7. Ressalta deste finíssimo quadro que também o agitar-se por Deus ou pelo próximo pode ser coisa pagã. Não necessariamente por ser pagão o objecto da busca, mas por ser pagão o modo de procurar: com afã, inquietação, agitação! Na verdade, as «muitas coisas» podem viciar, não apenas a escuta, mas também o verdadeiro serviço. Fazer muito pode ser sinal de amor, mas pode também fazer morrer o amor! Ao hóspede é necessário oferecer companhia, não apenas coisas!

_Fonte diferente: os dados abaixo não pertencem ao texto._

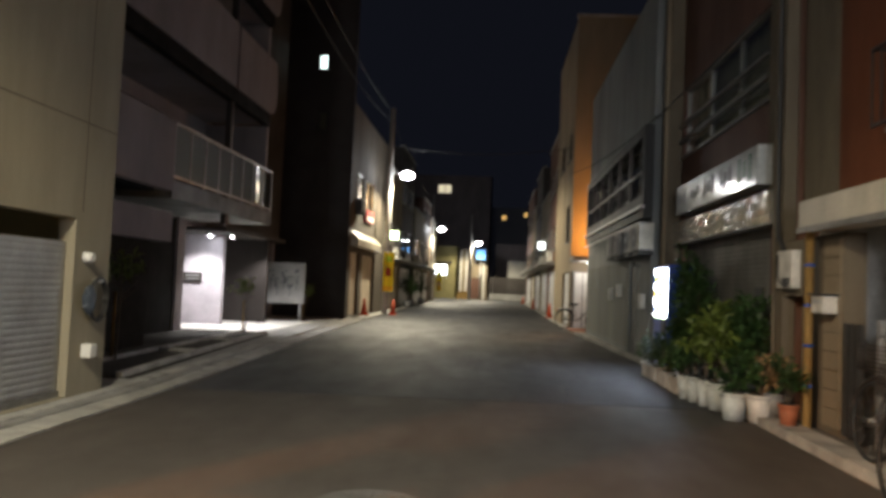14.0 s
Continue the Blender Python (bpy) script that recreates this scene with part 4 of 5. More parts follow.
# covered motorbike at the red wall
moto = thing("covered_motorcycle", 6.3, 17.3, 0, "motorcycle under a crumpled silver cover", "motorcycle")
bm = bmesh.new()
nu, nv = 96, 60
rows = []
for j in range(nv + 1):
    row = []
    for i in range(nu):
        a = math.tau * i / nu
        f = j / nv
        lump = 0.72 + 0.16 * math.sin(a * 2 + 0.6) + 0.1 * math.sin(a * 5 + 1)
        ex, ey = 1.05 * lump, 0.5 * (0.9 + 0.18 * math.sin(a * 3))
        prof = math.sin(min(1, f * 1.12) * 1.5708) ** 0.55
        x, y = 6.5 + ex * prof * math.cos(a), 17.32 + ey * prof * math.sin(a)
        hgt = 0.9 + 0.1 * math.sin((x - 5.6) * 3.4) - 0.1 * abs(x - 6.2)
        z = 0.06 + hgt * (1 - f ** 1.6)
        k = noise.noise(Vector((x * 2.6, y * 2.6, z * 1.4))) * 0.13 - (abs(noise.noise(Vector((x * 5 + z, y * 5, z * 2.4)))) - 0.2) * 0.2 - abs(noise.noise(Vector((x * 11, y * 11, z * 7)))) * 0.05
        row.append(bm.verts.new((x + k * math.cos(a), y + k * math.sin(a), max(0.02, z + k * 0.6))))
    rows.append(row)
for r0, r1 in zip(rows, rows[1:]):
    for i in range(nu):
        bm.faces.new((r0[i], r0[(i + 1) % nu], r1[(i + 1) % nu], r1[i])).smooth = True
bmesh.ops.recalc_face_normals(bm, faces=bm.faces[:])
part("cover", bm, TARP, moto)
part("wheel", tube(bmesh.new(), (5.42, 17.22, 0.22), (5.42, 17.34, 0.22), 0.2, n=20), BLACK, moto)
drum = thing("cardboard_box", 5.45, 17.9, 0, "brown cardboard box at the wall", "box")
part("body", boxed(5.3, 5.6, 17.82, 18.12, 0.0, 0.42, bevel=0.01), BROWN_WALL, drum)
part("flap", boxed(5.28, 5.62, 17.8, 18.14, 0.42, 0.44), SALMON, drum)
bs = thing("wall_plate_sign", 4.1, 17.78, 1.6, "narrow blue address plate with white bars", "sign")
bp = part("plate", boxed(4.05, 4.16, 17.635, 17.648, 1.6, 2.15), BLUE_INK, bs)
for k in range(5):
    part("writing_bar", boxed(4.075, 4.135, 17.63, 17.635, 1.65 + k * 0.1, 1.71 + k * 0.1), WHITE_PAINT, bp)

# things on and before the red building
for k in range(2):
    y = 19.72 + k * 1.62
    pl = thing("planter", 3.75, y, 0.07, "empty grey plastic planter box with soil", "planter", "grey planters")
    part("box", prism(bmesh.new(), [(y - 0.42, 0.07), (y + 0.42, 0.07), (y + 0.5, 0.4), (y - 0.5, 0.4)], "x", 3.6, 3.88), GREY_PLASTIC, pl)
    part("soil", boxed(3.62, 3.86, y - 0.46, y + 0.46, 0.4, 0.405), SOIL, pl)


def cone(x, y, z, label="orange plastic traffic cone"):
    root = thing("traffic_cone", x, y, z, label, "traffic cone", "traffic cones")
    part("base", boxed(x - 0.18, x + 0.18, y - 0.18, y + 0.18, z, z + 0.03, bevel=0.008), CONE_RED, root)
    part("cone", tube(bmesh.new(), (x, y, z + 0.03), (x, y, z + 0.68), 0.135, 0.03, 24), CONE_RED, root)
    return root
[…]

8. Ao contrário da senhora dona Marta, que nunca abriu mão da sua condição de dona, Maria percebeu bem que não é dona, mas simplesmente hóspede. Não da sua irmã Marta, mas de Jesus. Maria está, na verdade, hospedada em casa de Jesus. Por isso, está assim serena e tranquila. Entregou-lhe tudo: o coração, as mãos, os olhos, o cofre, a chave do cofre, a chave de casa. Marta não é apresentada como sendo má pessoa, mas não compreendeu que, quando Jesus entra em nossa casa, é dele a casa, e nós simplesmente seus hóspedes, tranquilamente sentados junto dele! Ai esta nossa entranhada tentação patronal!
9. Dizia um velho rabino acerca de um seu colega: «anda de tal modo ocupado com as COISAS de Deus, que até se esquece de que ELE existe!». Convenhamos que se trata de um esquecimento desastroso…
10. Veja-se bem a simplicidade, a prontidão e a candura desarmantes do velho Abraão do Antigo Testamento de hoje! (Génesis 18,1-10).